Audio: As I mentioned, I'm travelling, and away from the big XML file that contains my podcast subscriptions, so I'll fill this in later, but there's not a lot new here. But I can tell you the Crummy.com Podcast of the Year: Mike "History of Rome" Duncan's new podcast, Revolutions. The first season, covering the English Revolution, just wrapped up, so it's a good time to get into the podcast.
Hat tip to Jackie Kashian's The Dork Forest. Probably not going to have to update this one, actually.

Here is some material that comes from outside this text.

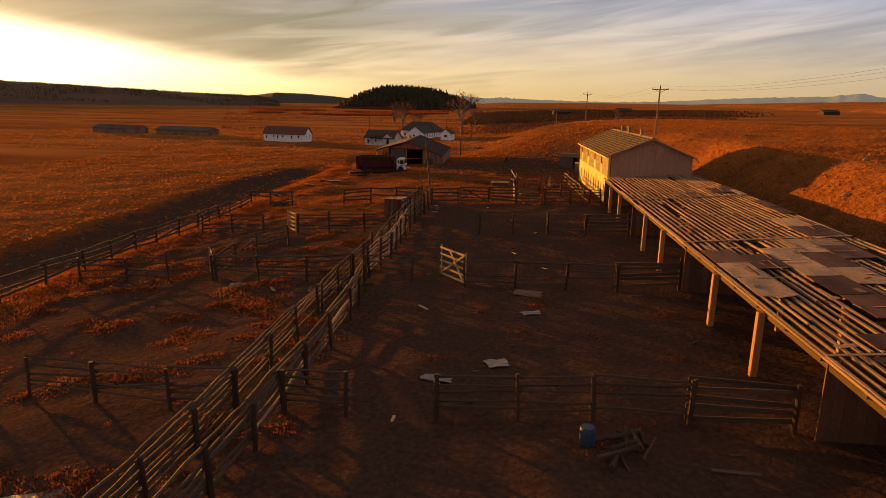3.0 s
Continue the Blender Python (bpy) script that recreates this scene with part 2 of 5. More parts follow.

Film: Ah, here's the big one. As I mentioned earlier, I saw 85 feature films in 2013. By amount of money I spent, the best film of the year was Gravity, which I dropped about $40 on. But by any other criteria, it wasn't even close! Well, it was close enough to get Gravity onto my top twelve, which I present now. I consider all of these absolute must-watches.
- The General (1926)
- Nashville (1975)
- Ishtar (1987)
- Ball of Fire (1941)
- Calculated Movements (1985)
- The World's End (2013)
- No No Nooky TV (1987)
- Gravity (2013)
- The Godfather (1972)
- Cotton Comes to Harlem (1970)
- Gentlemen Prefer Blondes (1953)
- No (2012)
As you can tell, only films I saw for the first time in 2013 are
eligible; we call this the "The Big Lebowski rule".
There was no movie that really changed my aesthetic sense this year, the way Celine and Julie go Boating did last year, but Nashville gave me insight into managing a large ensemble cast. Hat tip to Fahrenheit 451 for getting me to understand why I keep lining up for French New Wave films even though they keep pulling the football away from me.
I still don't feel like I know that much about film. I treat films like they're books. I'm not that interested in what people do with the cameras. I have no idea what the names of actors are. I find the prospect of making a film quite tedious. They're fun to watch though.
For the record, here's my must-see list from 2012, which I didn't spell out last time:
- Celine and Julie Go Boating (1974)
- Brazil (1985)
- A New Leaf (1971)
- All About Eve (1950)
- The Whole Town's Talking (1953)
- Shadow of a Doubt (1943)
- Paper Moon (1973)
- Marathon Man (1976)
Okay, I think that's enough. Nobody reads these things until the centennial anyway.